Ride quality is a sum of many factors, prioritised differently from person to person.
I can think of one aspect of ride quality where hubs are suffering: transfer of vibrations from the road and various bumps. There are ways to absorb most of these before they reach your feet (flexi deck, shock pads, even gel shoe inserts), though they can have tradeoffs like less lastibility. But there is such a thing as good enough -for me hubs are good enough, for where I am riding them (mostly average quality pavement, mostly average quality roads). I cringe and slow down before I ride over some specific stretches of bad pavement on my commute every day, but they are a small part, the rest of the time I don’t feel/think about vibrations.

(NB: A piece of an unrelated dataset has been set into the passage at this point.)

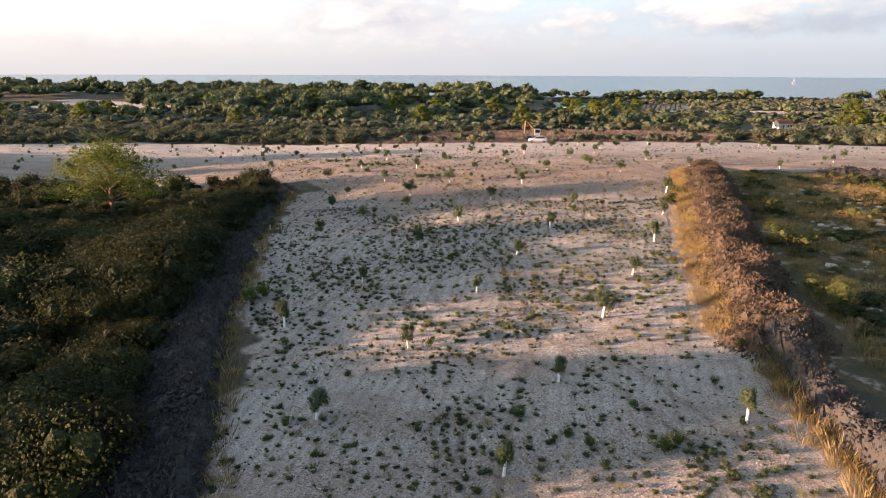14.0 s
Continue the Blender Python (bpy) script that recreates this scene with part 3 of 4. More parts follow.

I would put minimal rolling drag as another factor of riding quality, and this is where hubs win, 100% of the time. For me that is very important -I like accelerating in bursts and feeling that my board rolls effortlessly between them.
Negative factors like heat dissipation don’t have the same weight to everyone universally. In some countries ambient temperature gets to 30-40C often, but where I live now it is between 0 and 15 something like 75% of the year -and rarely gets over 25.
Other things -like mentioned- maintainability. Motor mounts and belts can be a fucking pain in many ways. During the wet months where I live, dirt/mud/shit gets stuck in belt teeth and gears. I ride to work every day and am a lazy bastard, can’t be asked to clean stuff frequently. Clamp mounts also have a tendency to get loose or move laterally on the truck with time. With hubs I know I pretty much only have to worry about the bearing. If someone innovated finding a way to make the motor bearing easily replaceable, hubs would win this in every possible way -but they still win by far.
There is no inherent reason that hubs can’t support big wheels. I think the hubs of the Backfire Ranger show this beautifully. It is harder to make hubs transfer as much torque to the wheel at a 1:1 rotation rate, but it is doable.
There is never going to be one evolution, because there are enough people that prioritize things differently, and nothing comes without a disadvantage. But if there had to be one thing to exist and if esk8s reached wider adoption, I think the mass market would vote for hubs. Convenience is a big driver.
[PS] By the way the fact that Enertion failed doesn’t mean that R2 failed as a proof of what’s possible! It had a lot of QC issues as we know, but when judged by a best sample, I think it did prove you can have a hub-based board with that much torque perform reliably enough.